Upgrading debian (old)stable to debian (new)stable

 Debian 11 was released, now we will show you how to upgrade from any Debian to any new Debian! It means you can upgrade any by example future Debian 12 to future Debian 13, or inclusively oldoldstable to next oldstable..

Debian has a easy way to do, just 4 commands (alpine has the most easy upgrade process, take note of), resumed in:

  • First up to date: apt update to security changes. 
  • Then apt upgrade to prepare system. 
  • Finally apt full-upgrade to finish upgrade.

But those commands are only if two prerequisites are in the way:

  1. The repository are pointed to "stable" (event using a code name as most experts does)! 
  2. The software installed follow the most close Debian policy, so linked programs will not break.

So lest take part of the details on if you have some differences on the requisites and must upgrade!

First: prepare system

You must install lsb-release package, to dynamically determine current and next to install system (mostly in many servers, desktop always has this package).

apt-get install lsb-release

Second upgrade present system

You must chek if package are in sync with fixeds , is not just "upgrade fashion", some package fixed important problems so then must run:

apt-get upgrade

Take in consideration with only will upgrade and fix Debian packages, any other software like own compiled ones will not be addressed and consequently could not be in sync neither linked property.. 

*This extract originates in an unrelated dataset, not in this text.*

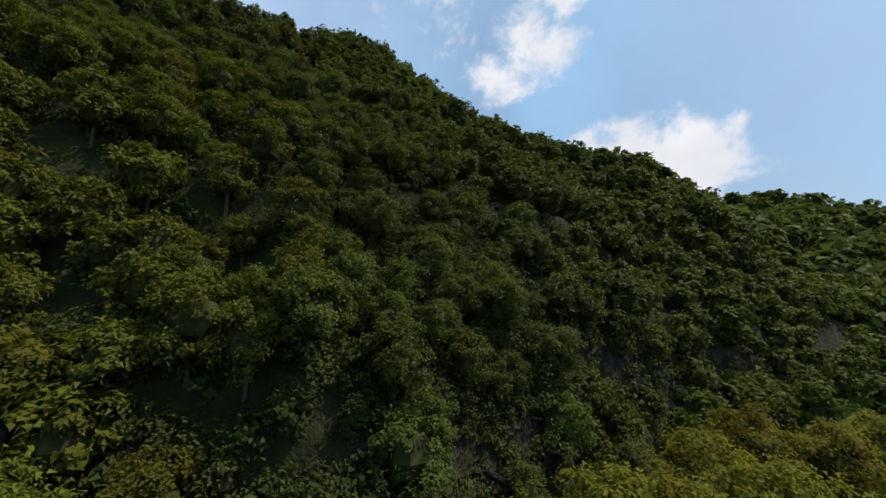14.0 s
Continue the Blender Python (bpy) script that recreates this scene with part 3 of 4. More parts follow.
PIERS = (134, 98, 64.5, 31, -3, -35, -64)
for y in PIERS:
    m = road_at(y)
    foot = land(m.translation.x + 5, m.translation.y) - m.translation.z - 1.0
    for c in (5.0, 15.6):
        bm = bmesh.new()
        out = -5.9 if c < 10 else -4.6
        far_end = 4.6 if c < 10 else 5.9
        prof = [(out, -2.0), (far_end, -2.0), (far_end, -2.75), (1.5, -3.4), (-1.5, -3.4), (out, -2.75)]
        vs = [[bm.verts.new((c + a, s, b)) for a, b in prof] for s in (-0.9, 0.9)]
        bm.faces.new(vs[0])
        bm.faces.new(vs[1][::-1])
        for i in range(6):
            bm.faces.new((vs[0][i], vs[1][i], vs[1][(i + 1) % 6], vs[0][(i + 1) % 6]))
        bmesh.ops.recalc_face_normals(bm, faces=bm.faces[:])
        bmesh.ops.bevel(bm, geom=bm.edges[:], offset=0.06, segments=2, affect='EDGES')
        ob = part("pier_cap", bm, M_CONCRETE, bridge)
        ob.matrix_local = m
        col = box(2.5, 1.5, -3.4 - foot, (c, 0, (foot - 3.4) / 2), 0.12)
        ob = part("pier_column", col, M_CONCRETE, bridge)
        ob.matrix_local = m
        for off in (-3.7, 0.0, 3.7):
            tall = 0.29 if c + off < 2 else 1.08
            ob = part("bearing", box(0.55, 0.6, tall, (c + off, 0, -2.0 + tall / 2), 0.03), M_STEEL, bridge)
            ob.matrix_local = m
    ob = part("joint_stiffener", box(0.1, 0.25, 1.18, (0.52, 0.0, -1.07)), M_BARK, bridge)
    ob.matrix_local = m
for y, s in ((BRIDGE_TO, 1), (BRIDGE_FROM, -1)):
    ob = part("abutment", box(ROAD_WIDE - 0.2, 1.6, 5.4, (ROAD_WIDE / 2, s * 0.9, -3.3), 0.05), M_CONCRETE, bridge)
    ob.matrix_local = road_at(y)


# ---- plants ----
def unit(v):
    return v / np.maximum(np.linalg.norm(v, axis=-1, keepdims=True), 1e-9)


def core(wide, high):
    """A dark solid inside a crown that stands for its inner shade, as quads."""
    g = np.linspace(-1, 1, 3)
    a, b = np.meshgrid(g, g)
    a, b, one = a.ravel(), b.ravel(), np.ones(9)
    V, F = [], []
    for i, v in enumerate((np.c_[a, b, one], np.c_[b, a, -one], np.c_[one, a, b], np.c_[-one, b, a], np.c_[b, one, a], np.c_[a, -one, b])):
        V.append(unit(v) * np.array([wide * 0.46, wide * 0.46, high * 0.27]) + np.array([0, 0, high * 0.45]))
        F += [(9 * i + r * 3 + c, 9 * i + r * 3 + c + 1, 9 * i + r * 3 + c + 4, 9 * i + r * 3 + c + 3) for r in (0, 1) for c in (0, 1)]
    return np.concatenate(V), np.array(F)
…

Later change the repository points:

sed -i 's/$(lsb_release -sc)/stable/g' /etc/apt/sources.list

then runs apt-get update

Finally full changed upgrade

Debian must preconfigure migrations on packages. so best one is to first upgrade minimal essential packages:

apt-get upgrade --without-new-pkgs

Now you can complete upgrade the system for sure:

apt-get full-upgrade

Remarks

This are easy.. just like alpine does, (update, changed repo, and then upgrade), Debian already reconfigure almost any services running..

By exampel if you have SSH, WEBSERVER, MAIL etc of most common services, the Debian package system will ask for important changes to do, based on changes made to the system.

Also this will not afffect the software compiled by your own, on the system, some of those are linked and maybe older packages changed sonames in new versions, this of course will rely on breaking changes.. it suppost a linux admin is a minimal programer so windo shit go to cry!